At a panel discussion Friday morning after the awards, Jack Shafer, editor-at-large for Slate magazine, responding to Dionne’s remarks by asserting that the distinction he made between new and old media is inaccurate.

“By my definition almost everybody in the media is a new media artist. I imagine that most of the columns E.J. writes begin with a Nexus search, a Google crawl, maybe a skimming of YouTube for a speech he missed, and minor surfing with his favorite blog. That is not all that much different than what the guy who writes in his pajamas might do.

“Instead of complaining about the new media and marginalizing them as parasites,” Shafer remarked, “journalists would be better off burying them with sheer excellence — better, smarter stories.”
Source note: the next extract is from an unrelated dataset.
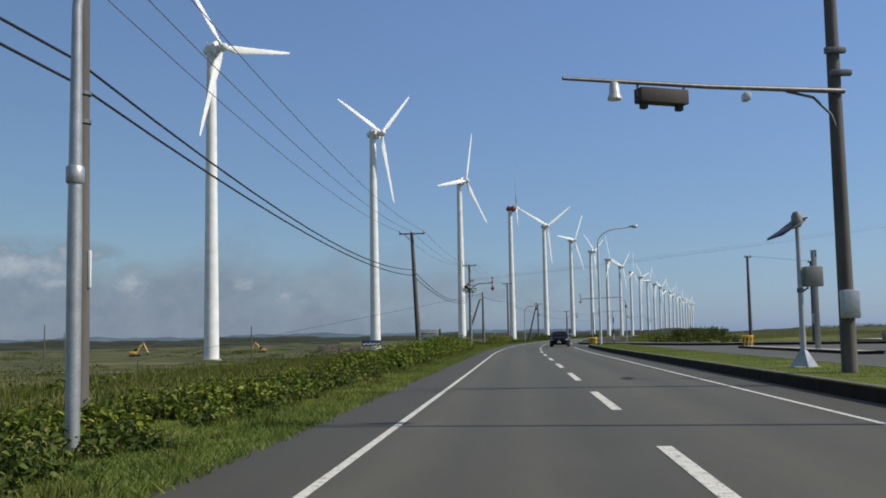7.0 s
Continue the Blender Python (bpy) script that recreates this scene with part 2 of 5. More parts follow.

The distinction is not between old and new media, responded Dionne, but between opinion journalism and old fashioned reporting.

“Opinion is easy and cheap compared to the old-fashioned reporting,” he said. “We should value the opinion stuff more than we in the old media tend to do, but we need to figure out ways of defending old-fashioned reporting.”

According to panelist Christina Martin, senior vice president of corporate communications for the Securities Industry Association, newspapers are now part of a master program of communicating information.

“They’re complements. I need both [new and old media] to do my job well,” said Martin, adding that what continues to be important is good writing. “We’re reaching a day and age where content is king.”

Panelist and political columnist Molly Ivins agreed that old and new media can complement one another. The real problem, said Ivins, is the destructive actions made by today’s newspaper owners, who are eroding the infrastructure for supplying news from different parts of the world. “We’re in deep trouble,” said Ivins, “but not because of the new media.”

The panel also included Garance Franke-Ruta, senior editor at the American Prospect, and Sidney Verba, Harvard professor and director of the Harvard University Library.